Published online by Cambridge University Press: 20 December 2023
“The idea that a contemporary Nordic society is anything like socialism is absurd. Over the past 70 years what the experience of the Nordic nations actually suggests is that even the United States, with its already very impressive commitments to freedom, might actually be able to learn a few things from us about freedom and free-market capitalism.”
Anu Partanen (2018) – author of The Nordic Theory of Everything: In Search of a Better Life.Challenger ecosystem
In 2020 Finland is performing remarkably well in numerous global economic and social rankings and has been for some time. Two years earlier, the World Economic Forum's Global Competitiveness Report (World Economic Forum 2018) ranked Finland eleventh in competitiveness, and first for the soundness of its banks. In 2019 the World Economic Forum named Greater Helsinki as one of its 12 “Challenger Ecosystems”, cities close behind the top ten globally leading start-up hubs (Penzel 2019). Finland is also ranked as the most politically stable country in the world, with some of the highest levels of press freedom, and has been proclaimed the happiest place to live (see Parkkinen 2019). In many ways it has achieved what many idealists in the past dreamt of – the winning of freedoms – rather than merely a superficial commitment to the idea of freedom.
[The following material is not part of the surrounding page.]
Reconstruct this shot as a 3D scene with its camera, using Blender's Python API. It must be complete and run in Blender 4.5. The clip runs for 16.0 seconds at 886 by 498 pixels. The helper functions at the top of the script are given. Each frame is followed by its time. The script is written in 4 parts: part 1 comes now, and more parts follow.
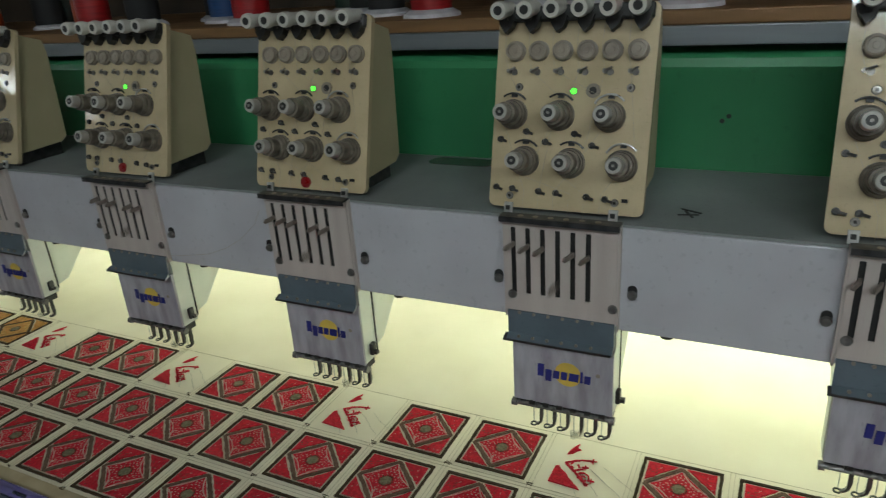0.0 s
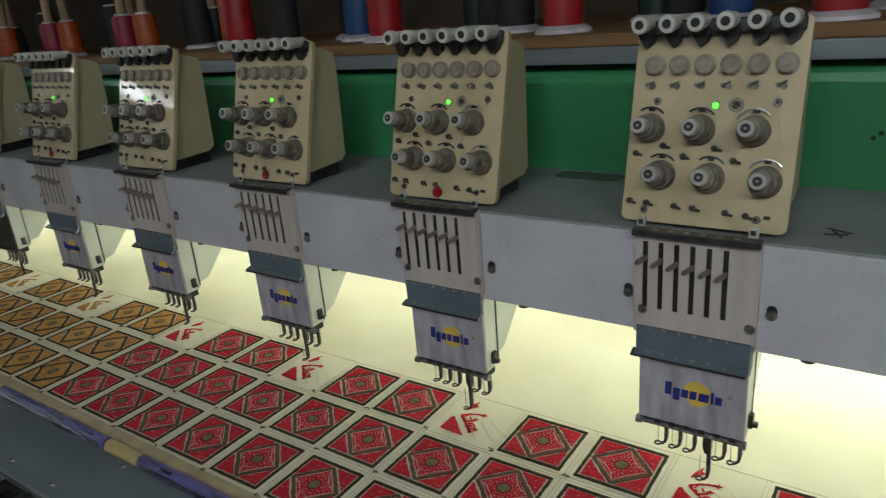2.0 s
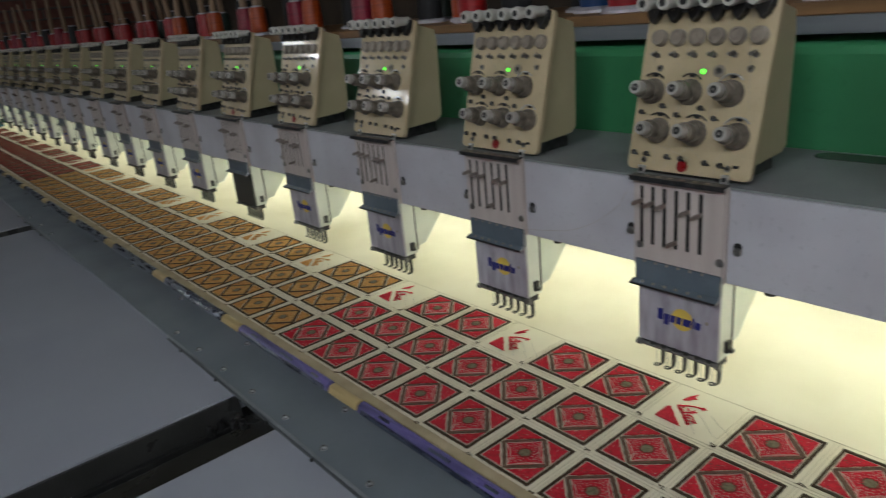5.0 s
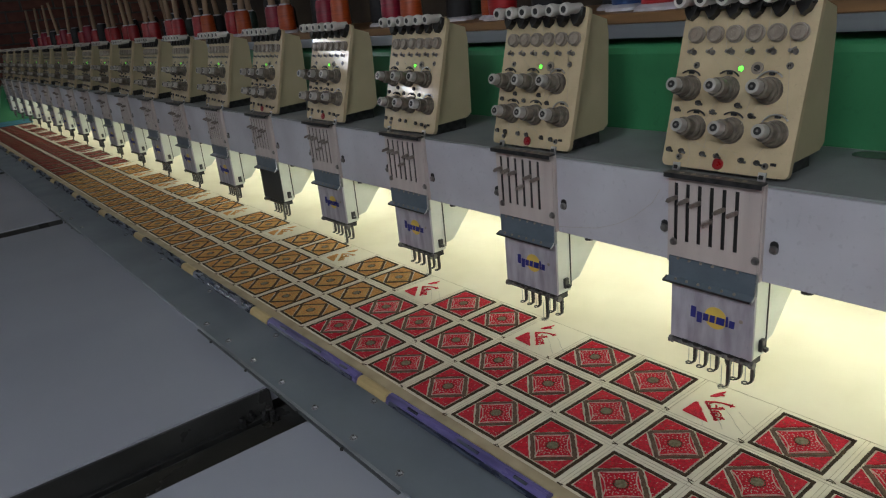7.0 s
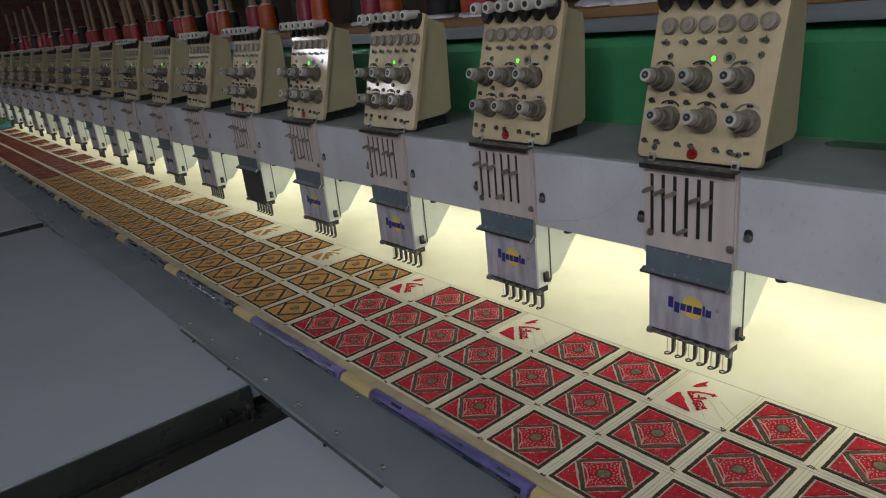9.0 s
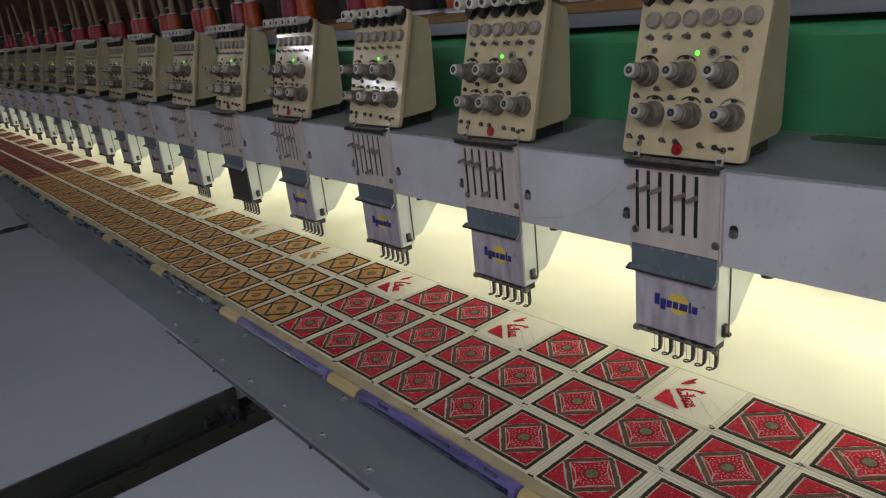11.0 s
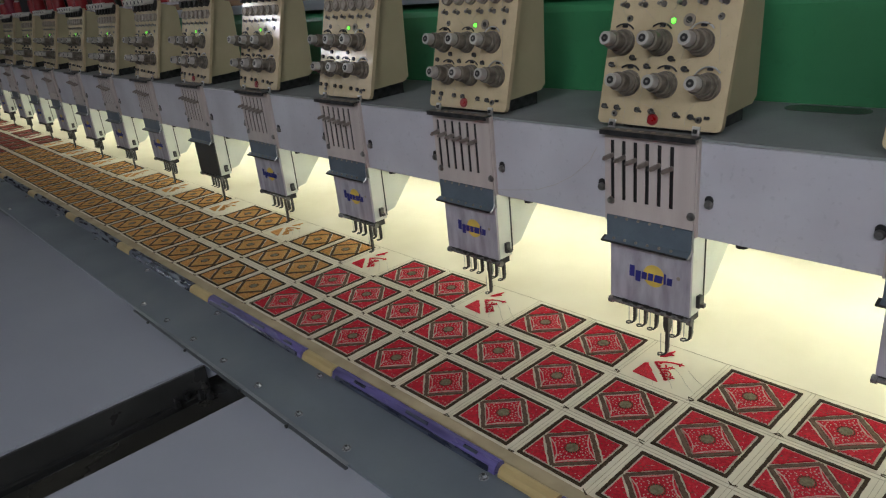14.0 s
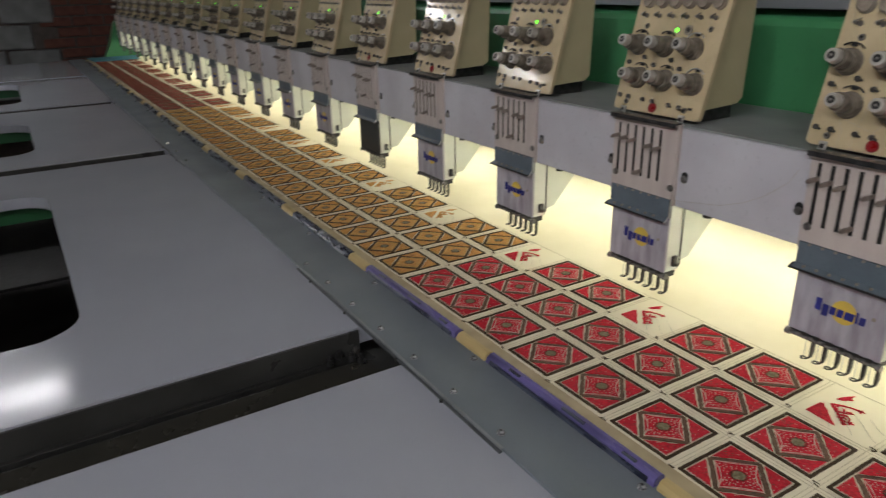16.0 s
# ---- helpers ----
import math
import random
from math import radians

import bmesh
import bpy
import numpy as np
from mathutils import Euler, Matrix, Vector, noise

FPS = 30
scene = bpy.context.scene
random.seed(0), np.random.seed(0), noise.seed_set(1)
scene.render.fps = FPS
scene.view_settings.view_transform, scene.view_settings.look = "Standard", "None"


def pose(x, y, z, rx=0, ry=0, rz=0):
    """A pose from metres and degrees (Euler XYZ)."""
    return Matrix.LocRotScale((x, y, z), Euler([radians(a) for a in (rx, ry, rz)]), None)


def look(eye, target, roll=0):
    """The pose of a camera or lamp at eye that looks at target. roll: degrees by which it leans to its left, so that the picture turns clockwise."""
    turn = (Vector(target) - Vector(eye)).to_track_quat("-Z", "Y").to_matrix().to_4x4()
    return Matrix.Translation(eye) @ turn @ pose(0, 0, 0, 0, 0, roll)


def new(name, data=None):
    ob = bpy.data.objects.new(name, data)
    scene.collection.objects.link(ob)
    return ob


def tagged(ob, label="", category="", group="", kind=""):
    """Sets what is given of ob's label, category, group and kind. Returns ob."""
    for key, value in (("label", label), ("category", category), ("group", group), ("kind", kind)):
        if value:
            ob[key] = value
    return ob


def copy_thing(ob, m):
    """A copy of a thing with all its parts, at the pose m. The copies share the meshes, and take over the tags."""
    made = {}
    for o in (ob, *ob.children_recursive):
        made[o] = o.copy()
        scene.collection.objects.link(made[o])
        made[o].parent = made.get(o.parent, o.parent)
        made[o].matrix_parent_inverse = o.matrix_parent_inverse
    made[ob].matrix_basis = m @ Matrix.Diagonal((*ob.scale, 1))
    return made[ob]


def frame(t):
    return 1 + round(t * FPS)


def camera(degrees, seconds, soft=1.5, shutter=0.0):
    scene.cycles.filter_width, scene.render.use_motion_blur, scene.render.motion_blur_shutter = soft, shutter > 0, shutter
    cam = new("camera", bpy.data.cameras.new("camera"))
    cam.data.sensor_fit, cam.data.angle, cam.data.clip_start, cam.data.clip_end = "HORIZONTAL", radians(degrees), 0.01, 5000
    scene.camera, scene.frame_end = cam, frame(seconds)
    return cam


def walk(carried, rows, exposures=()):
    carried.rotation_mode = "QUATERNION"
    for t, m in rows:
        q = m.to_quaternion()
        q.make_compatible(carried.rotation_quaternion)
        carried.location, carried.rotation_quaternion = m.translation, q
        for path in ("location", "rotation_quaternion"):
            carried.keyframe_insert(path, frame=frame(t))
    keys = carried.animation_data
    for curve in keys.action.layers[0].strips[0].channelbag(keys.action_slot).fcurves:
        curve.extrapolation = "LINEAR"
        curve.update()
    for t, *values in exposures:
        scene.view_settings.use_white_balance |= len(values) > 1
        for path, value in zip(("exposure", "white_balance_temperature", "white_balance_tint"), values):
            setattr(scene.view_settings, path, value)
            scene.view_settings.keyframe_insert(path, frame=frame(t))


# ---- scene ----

Statistics released shortly after the turn of the century led the United Nations to rank Finland as the thirteenth most developed country in the world in its Human Development Report of 2004, twelfth by 2009 and twelfth again by 2019. At the time, few people noticed how quickly it had risen up the ranks, not least because its Nordic neighbours, Norway and Sweden, overshadowed it in their even more rapid rise. However, what is remarkable about Finland is that it has achieved this without the oil advantages of Norway or the historic imperial advantages of Sweden.
Instead, Finland made use of what it had – forests. The forest industry provided material for exports that supported its economic growth throughout the twentieth century when demand was high (Poropudas 1996: 352). Instead of an important land-owning aristocracy or gentry Finland had a significant class of peasant proprietors, or talonpojat (Hakkinen & Forsberg 2015: 101).